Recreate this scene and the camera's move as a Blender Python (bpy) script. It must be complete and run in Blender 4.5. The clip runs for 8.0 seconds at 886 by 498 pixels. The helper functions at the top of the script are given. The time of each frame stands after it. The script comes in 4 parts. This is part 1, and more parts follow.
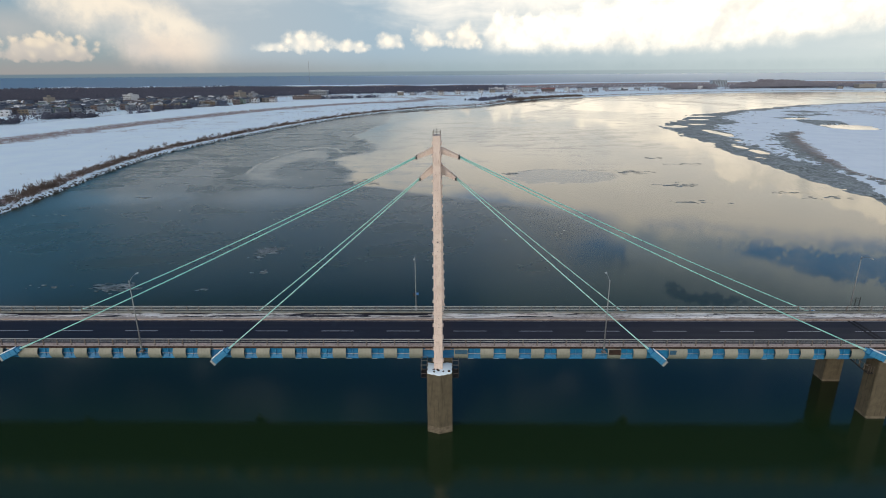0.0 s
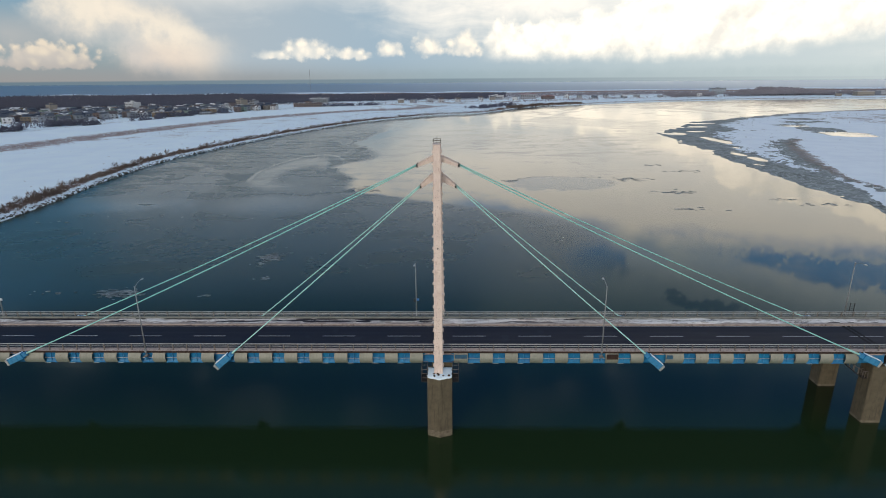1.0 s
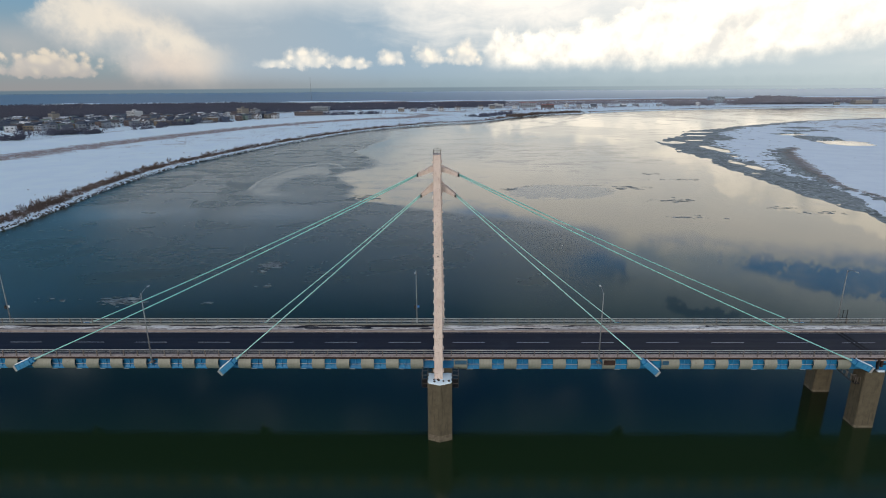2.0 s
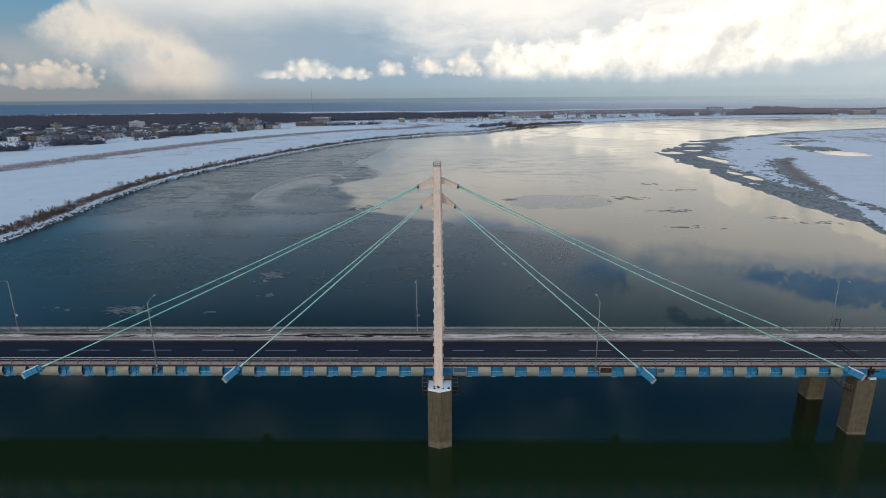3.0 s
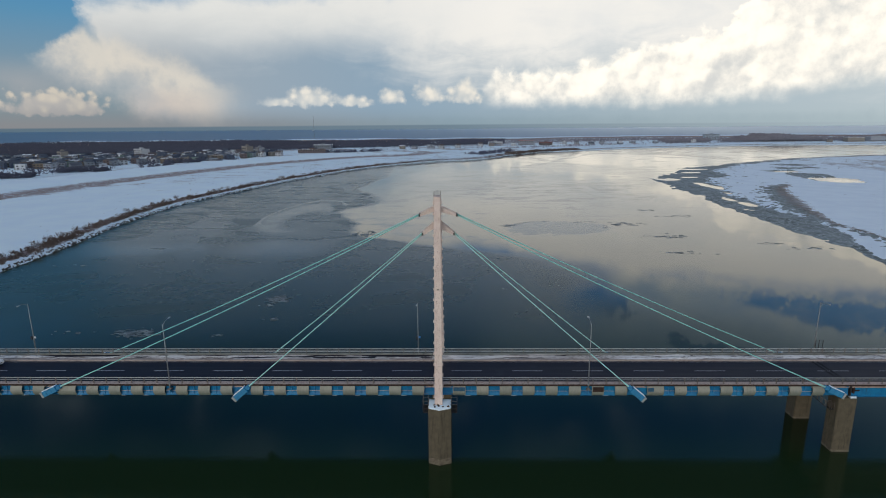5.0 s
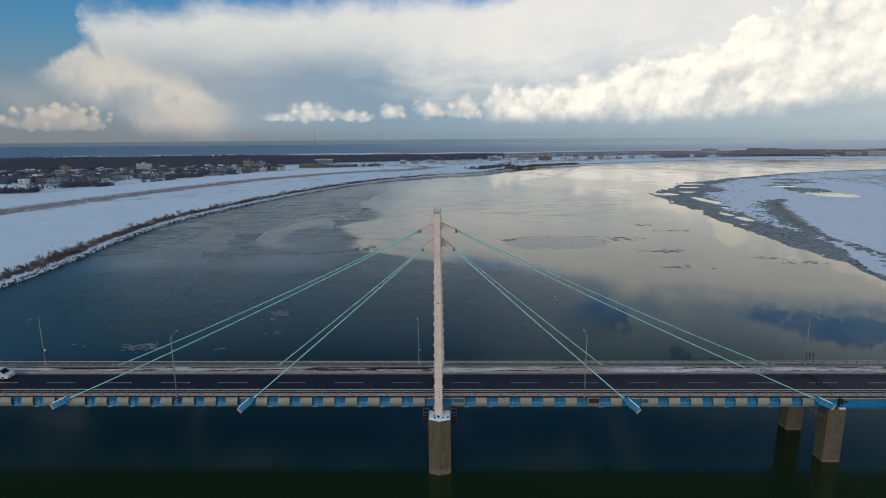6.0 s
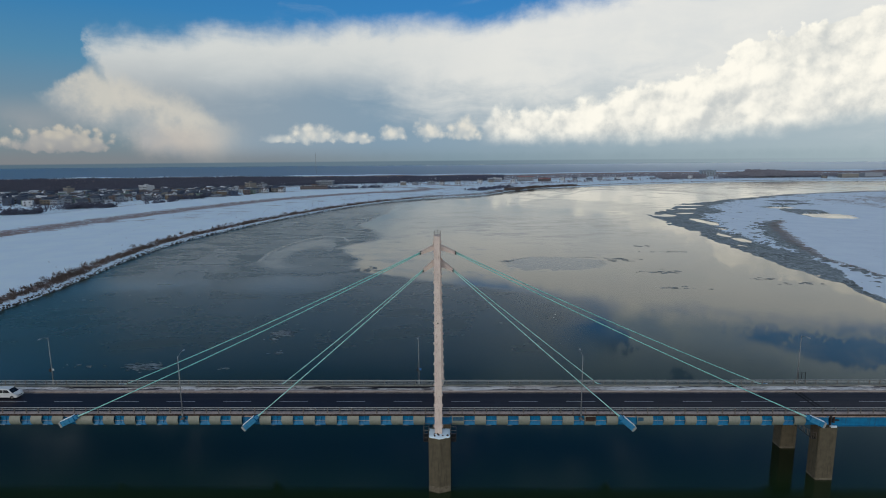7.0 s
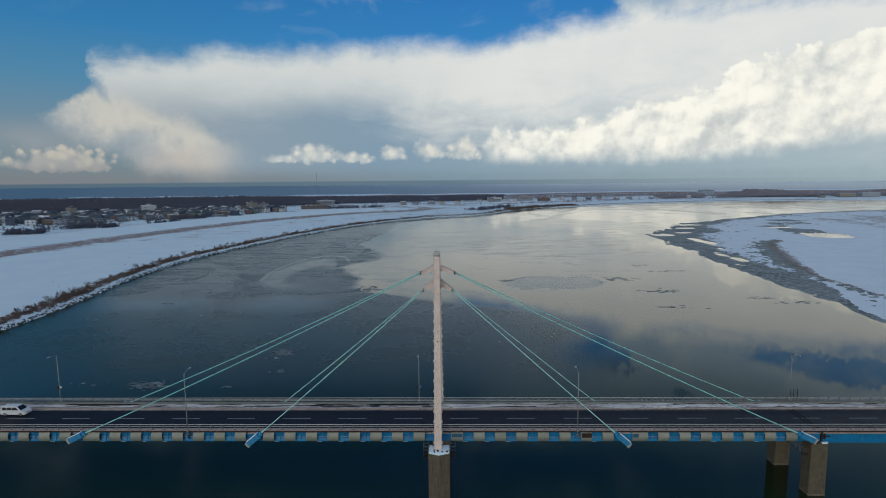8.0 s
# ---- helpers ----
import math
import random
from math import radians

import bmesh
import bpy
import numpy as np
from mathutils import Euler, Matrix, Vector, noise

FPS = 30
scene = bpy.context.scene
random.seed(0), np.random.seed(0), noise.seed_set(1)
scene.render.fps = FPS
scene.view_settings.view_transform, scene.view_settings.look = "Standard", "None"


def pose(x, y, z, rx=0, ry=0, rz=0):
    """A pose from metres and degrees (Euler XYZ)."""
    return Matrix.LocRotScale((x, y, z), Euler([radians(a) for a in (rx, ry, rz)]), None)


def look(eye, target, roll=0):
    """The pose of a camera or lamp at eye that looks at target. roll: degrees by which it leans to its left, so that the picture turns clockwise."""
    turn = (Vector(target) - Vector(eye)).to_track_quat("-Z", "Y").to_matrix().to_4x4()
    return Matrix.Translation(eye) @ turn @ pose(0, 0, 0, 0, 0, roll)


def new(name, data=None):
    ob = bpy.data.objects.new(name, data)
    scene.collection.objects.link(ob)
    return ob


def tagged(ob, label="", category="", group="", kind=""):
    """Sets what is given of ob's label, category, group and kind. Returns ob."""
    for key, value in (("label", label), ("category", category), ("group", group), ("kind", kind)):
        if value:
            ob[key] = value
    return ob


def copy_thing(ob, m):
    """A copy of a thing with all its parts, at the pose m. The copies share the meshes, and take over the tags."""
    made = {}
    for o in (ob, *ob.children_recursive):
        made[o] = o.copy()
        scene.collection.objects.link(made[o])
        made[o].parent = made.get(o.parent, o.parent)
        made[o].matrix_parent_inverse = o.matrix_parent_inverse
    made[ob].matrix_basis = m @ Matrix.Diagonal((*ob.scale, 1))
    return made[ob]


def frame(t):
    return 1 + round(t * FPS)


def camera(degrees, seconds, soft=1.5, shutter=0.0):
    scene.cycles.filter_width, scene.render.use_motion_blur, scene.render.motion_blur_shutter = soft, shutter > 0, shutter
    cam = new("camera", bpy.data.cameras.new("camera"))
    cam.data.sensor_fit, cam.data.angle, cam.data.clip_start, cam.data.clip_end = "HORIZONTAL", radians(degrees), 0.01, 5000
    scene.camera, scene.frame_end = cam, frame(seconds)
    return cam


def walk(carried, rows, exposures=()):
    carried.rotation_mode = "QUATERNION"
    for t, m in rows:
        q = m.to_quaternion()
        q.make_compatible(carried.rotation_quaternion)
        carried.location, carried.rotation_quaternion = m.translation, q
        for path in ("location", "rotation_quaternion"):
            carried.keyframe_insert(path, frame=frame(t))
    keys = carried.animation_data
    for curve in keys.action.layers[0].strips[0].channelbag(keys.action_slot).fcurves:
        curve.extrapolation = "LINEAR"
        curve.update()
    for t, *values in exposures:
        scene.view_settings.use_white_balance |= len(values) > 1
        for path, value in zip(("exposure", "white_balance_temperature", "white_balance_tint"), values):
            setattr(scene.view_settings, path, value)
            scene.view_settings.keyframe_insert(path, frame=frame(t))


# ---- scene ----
# The camera: a drone that backs away from the bridge, rises and tilts up.
cam = camera(76.8, 8.0, soft=1.0)
PATH = [
    (0, (2.232, -72.319, 49.345), (2.197, -70.416, 48.733), -0.41),
    (0.5, (2.255, -72.971, 49.497), (2.22, -71.064, 48.896), -0.41),
    (1, (2.291, -73.665, 49.682), (2.255, -71.754, 49.093), -0.42),
    (1.5, (2.305, -74.495, 49.91), (2.269, -72.58, 49.334), -0.42),
    (3, (2.422, -77.186, 50.719), (2.385, -75.258, 50.191), -0.43),
    (3.5, (2.489, -78.257, 50.975), (2.451, -76.323, 50.466), -0.44),
    (4, (2.496, -79.414, 51.263), (2.457, -77.475, 50.775), -0.45),
    (4.5, (2.529, -80.651, 51.538), (2.491, -78.706, 51.073), -0.45),
    (6, (2.701, -84.851, 52.726), (2.663, -82.89, 52.335), -0.47),
    (6.5, (2.729, -86.297, 53.065), (2.691, -84.331, 52.701), -0.48),
    (7, (2.812, -87.786, 53.434), (2.774, -85.812, 53.116), -0.48),
    (7.5, (2.873, -89.316, 53.783), (2.836, -87.336, 53.504), -0.49),
    (8, (2.981, -90.803, 54.068), (2.943, -88.819, 53.818), -0.5),
]
EXPOSURES = [(0, 0.34, 7450, 10), (1.5, 0.24, 7250, 10), (3, 0.09, 6980, 10), (4.5, -0.04, 6820, 9), (6, -0.2, 6700, 8), (8, -0.32, 6500, 5)]
walk(cam, [(t, look(eye, target, roll)) for t, eye, target, roll in PATH], EXPOSURES)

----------

**Task:** Strip out the pictures and quote the remaining data word for word.

**Task output:**
Recreate this scene and the camera's move as a Blender Python (bpy) script. It must be complete and run in Blender 4.5. The clip runs for 8.0 seconds at 886 by 498 pixels. The helper functions at the top of the script are given. The time of each frame stands after it. The script comes in 4 parts. This is part 1, and more parts follow.
0.0 s
1.0 s
2.0 s
3.0 s
5.0 s
6.0 s
7.0 s
8.0 s
# ---- helpers ----
import math
import random
from math import radians

import bmesh
import bpy
import numpy as np
from mathutils import Euler, Matrix, Vector, noise

FPS = 30
scene = bpy.context.scene
random.seed(0), np.random.seed(0), noise.seed_set(1)
scene.render.fps = FPS
scene.view_settings.view_transform, scene.view_settings.look = "Standard", "None"


def pose(x, y, z, rx=0, ry=0, rz=0):
    """A pose from metres and degrees (Euler XYZ)."""
    return Matrix.LocRotScale((x, y, z), Euler([radians(a) for a in (rx, ry, rz)]), None)


def look(eye, target, roll=0):
    """The pose of a camera or lamp at eye that looks at target. roll: degrees by which it leans to its left, so that the picture turns clockwise."""
    turn = (Vector(target) - Vector(eye)).to_track_quat("-Z", "Y").to_matrix().to_4x4()
    return Matrix.Translation(eye) @ turn @ pose(0, 0, 0, 0, 0, roll)


def new(name, data=None):
    ob = bpy.data.objects.new(name, data)
    scene.collection.objects.link(ob)
    return ob


def tagged(ob, label="", category="", group="", kind=""):
    """Sets what is given of ob's label, category, group and kind. Returns ob."""
    for key, value in (("label", label), ("category", category), ("group", group), ("kind", kind)):
        if value:
            ob[key] = value
    return ob


def copy_thing(ob, m):
    """A copy of a thing with all its parts, at the pose m. The copies share the meshes, and take over the tags."""
    made = {}
    for o in (ob, *ob.children_recursive):
        made[o] = o.copy()
        scene.collection.objects.link(made[o])
        made[o].parent = made.get(o.parent, o.parent)
        made[o].matrix_parent_inverse = o.matrix_parent_inverse
    made[ob].matrix_basis = m @ Matrix.Diagonal((*ob.scale, 1))
    return made[ob]


def frame(t):
    return 1 + round(t * FPS)


def camera(degrees, seconds, soft=1.5, shutter=0.0):
    scene.cycles.filter_width, scene.render.use_motion_blur, scene.render.motion_blur_shutter = soft, shutter > 0, shutter
    cam = new("camera", bpy.data.cameras.new("camera"))
    cam.data.sensor_fit, cam.data.angle, cam.data.clip_start, cam.data.clip_end = "HORIZONTAL", radians(degrees), 0.01, 5000
    scene.camera, scene.frame_end = cam, frame(seconds)
    return cam


def walk(carried, rows, exposures=()):
    carried.rotation_mode = "QUATERNION"
    for t, m in rows:
        q = m.to_quaternion()
        q.make_compatible(carried.rotation_quaternion)
        carried.location, carried.rotation_quaternion = m.translation, q
        for path in ("location", "rotation_quaternion"):
            carried.keyframe_insert(path, frame=frame(t))
    keys = carried.animation_data
    for curve in keys.action.layers[0].strips[0].channelbag(keys.action_slot).fcurves:
        curve.extrapolation = "LINEAR"
        curve.update()
    for t, *values in exposures:
        scene.view_settings.use_white_balance |= len(values) > 1
        for path, value in zip(("exposure", "white_balance_temperature", "white_balance_tint"), values):
            setattr(scene.view_settings, path, value)
            scene.view_settings.keyframe_insert(path, frame=frame(t))


# ---- scene ----
# The camera: a drone that backs away from the bridge, rises and tilts up.
cam = camera(76.8, 8.0, soft=1.0)
PATH = [
    (0, (2.232, -72.319, 49.345), (2.197, -70.416, 48.733), -0.41),
    (0.5, (2.255, -72.971, 49.497), (2.22, -71.064, 48.896), -0.41),
    (1, (2.291, -73.665, 49.682), (2.255, -71.754, 49.093), -0.42),
    (1.5, (2.305, -74.495, 49.91), (2.269, -72.58, 49.334), -0.42),
    (3, (2.422, -77.186, 50.719), (2.385, -75.258, 50.191), -0.43),
    (3.5, (2.489, -78.257, 50.975), (2.451, -76.323, 50.466), -0.44),
    (4, (2.496, -79.414, 51.263), (2.457, -77.475, 50.775), -0.45),
    (4.5, (2.529, -80.651, 51.538), (2.491, -78.706, 51.073), -0.45),
    (6, (2.701, -84.851, 52.726), (2.663, -82.89, 52.335), -0.47),
    (6.5, (2.729, -86.297, 53.065), (2.691, -84.331, 52.701), -0.48),
    (7, (2.812, -87.786, 53.434), (2.774, -85.812, 53.116), -0.48),
    (7.5, (2.873, -89.316, 53.783), (2.836, -87.336, 53.504), -0.49),
    (8, (2.981, -90.803, 54.068), (2.943, -88.819, 53.818), -0.5),
]
EXPOSURES = [(0, 0.34, 7450, 10), (1.5, 0.24, 7250, 10), (3, 0.09, 6980, 10), (4.5, -0.04, 6820, 9), (6, -0.2, 6700, 8), (8, -0.32, 6500, 5)]
walk(cam, [(t, look(eye, target, roll)) for t, eye, target, roll in PATH], EXPOSURES)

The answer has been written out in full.